Is there a way to move all of these somewhere else and then all I have to do is import that file instead so it's just one clean import?
I strongly advise against what you want to do. You are doing the global include file mistake again. Although only one module is importing all your modules (as opposed to all modules importing the global one), the remaining point is that if there's a valid reason for all those modules to be collected under a common name, fine. If there's no reason, then they should be kept as separate includes. The reason is documentation. If I open your file, and see only one import, I don't get any information about what is imported and where it comes from. If on the other hand, I have the list of imports, I know at a glance what is needed and what not.

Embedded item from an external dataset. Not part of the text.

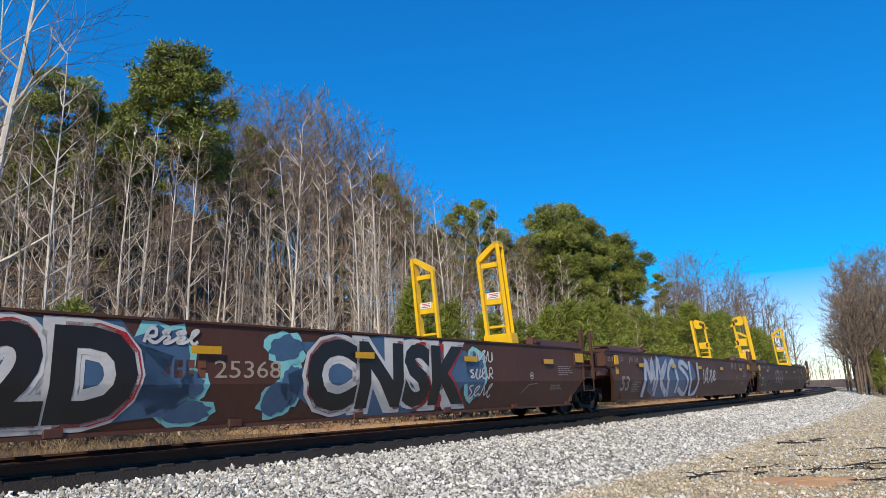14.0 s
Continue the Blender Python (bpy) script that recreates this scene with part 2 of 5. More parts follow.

Also, there's another important error I assume you are doing. When you say
from somewhere.fileA import ...
from somewhere.fileB import ...
from somewhere.fileC import ...
I assume you are importing, for example, a class, like this
from somewhere.fileA import MyClass
this is wrong. This alternative solution is much better
from somewhere import fileA
<later>
a=fileA.MyClass()
Why? two reasons: first, namespacing. If you have two modules having a class named MyClass, you would have a clash. Second, documentation. Suppose you use the first option, and I find in your code the following line
a=MyClass()
now I have no idea where this MyClass comes from, and I will have to grep around all your files in order to find it. Having it qualified with the module name allows me to immediately understand where it comes from, and immediately find, via a /search, where stuff coming from the fileA module is used in your program.
Final note: when you say "fileA" you are doing a mistake. There are modules (or packages), not files. Modules map to files, and packages map to directories, but they may also map to egg files, and you may even create a module having no file at all. This is naming of concepts, and it's a lateral issue.
Of course there is; just create a file called myimports.py in the same directory where your main file is and put your imports there. Then you can simply use from myimports import * in your main script.